Democracy in the Middle East Bad For Your Portfolio?


A colleague mentioned that they overheard someone ranting about the people in the middle east rioting.  Apparently this person’s portfolio was taking a beating because of all the uncertainty there.  There are many ethical issues at play with this approach. Should we cheer for the dictator to protect our portfolio as well as their power?  With the right strategy we can cheer for democracy, delight in the fall of a dictator, and watch our portfolio maintain the status quo or grow even larger.

Don’t Sweat It

If you’re investing for the long run, don’t look at your portfolio! You’ll be like “that guy” who always complains about every little negative mood.  Go outside and enjoy the fresh air, read a book, or do something else with your time.  You haven’t lost any money until you actually sell.

Defend Your Profits

Using Stop Loss orders in this environment is essential.  A Stop Loss is an order to sell if the price of the stock drops to a level you have set.  You can use it to lock in profits.  If you bought something at $50 and the current price is at $80, you can set a stop loss at $70 to lock in $20 worth of gains.  If it suddenly falls from $80 down to $50 you don’t have to do anything.  An order to sell at $70 will execute on the way down.  Wouldn’t you rather sell at $70, make $20 in profit, and then buy it back again around $50?

Sell Everything

If you think the world is going to end, just sell everything, wait for it to bottom out, and then buy the dip. 

Sell Some Things

Pick a few stocks that are doing just OK and would be affected by volatility.  Take your small profit on those.  Don’t let a small gain turn into a big loss.

Sell a Portion

Besides using Stop Loss orders, you can sell half or a quarter of your portfolio positions to lock in those profits.  If things pull back your loss won’t be as big.  You can always buy back in if things start going up again.

Hedge The Portfolio

Hedging is a somewhat advanced topic.  In general you allocate a certain percentage of your portfolio to some short positions that will lessen the impact of a pull back.  Usually this is done using S&P 500 Options or Futures contracts.  For example if 100% of your portfolio is long stock, you may decide to sell 30% of your holdings and then take the proceeds to temporarily buy Put Options on the S&P 500 Index or short the S&P 500 Futures.  The short positions will gain if the index pulls back which will lighten the impact of losses in the rest of your portfolio.  You’ll want to quickly close these short positions out if the market goes up.   Individual investors do have the option of selling everything and sitting out a storm, while fund managers usually have to be 100% in the market at all times.

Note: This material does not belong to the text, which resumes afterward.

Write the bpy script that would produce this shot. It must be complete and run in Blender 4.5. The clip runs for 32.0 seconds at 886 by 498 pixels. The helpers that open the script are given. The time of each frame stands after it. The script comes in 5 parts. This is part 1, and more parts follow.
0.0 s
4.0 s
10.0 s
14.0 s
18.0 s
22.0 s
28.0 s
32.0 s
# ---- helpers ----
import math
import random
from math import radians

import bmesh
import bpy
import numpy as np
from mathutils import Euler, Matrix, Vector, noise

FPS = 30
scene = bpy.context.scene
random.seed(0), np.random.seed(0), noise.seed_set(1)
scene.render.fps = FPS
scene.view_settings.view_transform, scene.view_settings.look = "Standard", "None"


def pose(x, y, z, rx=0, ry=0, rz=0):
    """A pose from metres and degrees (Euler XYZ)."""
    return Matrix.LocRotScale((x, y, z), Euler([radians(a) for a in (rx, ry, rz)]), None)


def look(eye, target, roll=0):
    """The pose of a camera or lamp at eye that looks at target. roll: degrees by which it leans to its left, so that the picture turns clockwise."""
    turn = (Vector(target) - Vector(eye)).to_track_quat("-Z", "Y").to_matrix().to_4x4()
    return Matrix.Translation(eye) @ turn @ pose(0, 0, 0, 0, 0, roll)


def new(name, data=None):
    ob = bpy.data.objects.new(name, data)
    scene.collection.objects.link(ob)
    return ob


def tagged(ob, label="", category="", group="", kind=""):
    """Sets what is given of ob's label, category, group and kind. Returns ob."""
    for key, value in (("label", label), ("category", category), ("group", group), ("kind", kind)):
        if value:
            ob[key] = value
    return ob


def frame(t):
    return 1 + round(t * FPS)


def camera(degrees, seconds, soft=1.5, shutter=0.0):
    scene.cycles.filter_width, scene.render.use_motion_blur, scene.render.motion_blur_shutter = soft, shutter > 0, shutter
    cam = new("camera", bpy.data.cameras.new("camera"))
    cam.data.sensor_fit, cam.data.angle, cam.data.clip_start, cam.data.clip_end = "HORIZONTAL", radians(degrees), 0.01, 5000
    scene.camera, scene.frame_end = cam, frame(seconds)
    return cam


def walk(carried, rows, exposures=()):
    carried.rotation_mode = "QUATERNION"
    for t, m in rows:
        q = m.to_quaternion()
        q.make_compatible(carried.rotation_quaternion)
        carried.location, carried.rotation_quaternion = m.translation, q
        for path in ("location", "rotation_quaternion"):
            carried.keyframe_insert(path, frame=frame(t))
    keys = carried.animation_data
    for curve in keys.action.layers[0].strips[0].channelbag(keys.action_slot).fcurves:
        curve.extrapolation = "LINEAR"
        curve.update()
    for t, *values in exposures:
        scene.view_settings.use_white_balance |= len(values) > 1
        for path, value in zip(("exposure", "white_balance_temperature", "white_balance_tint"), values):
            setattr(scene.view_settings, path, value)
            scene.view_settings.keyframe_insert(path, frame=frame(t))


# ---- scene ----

The advantage of hedging is that you don’t have to sell everything to minimize risk, which is great if you have a lot of open positions.

Defeating the Dictator

With the proper hedging strategy it is possible to make money while the stock market goes down.  Not all stocks will pull back if it is a short term market dip.  Some of your positions may continue to go up.  If your hedge goes up more than your losing positions have declined you’ve experienced bi-winning, as Charlie Sheen would say.  It is possible through troubled times to still have a winning portfolio and delight in the fall of the dictator.  That’s having your cake and eating it too.  As for the dictators, we don’t want to “let them eat cake” because that would mean that we would have to share.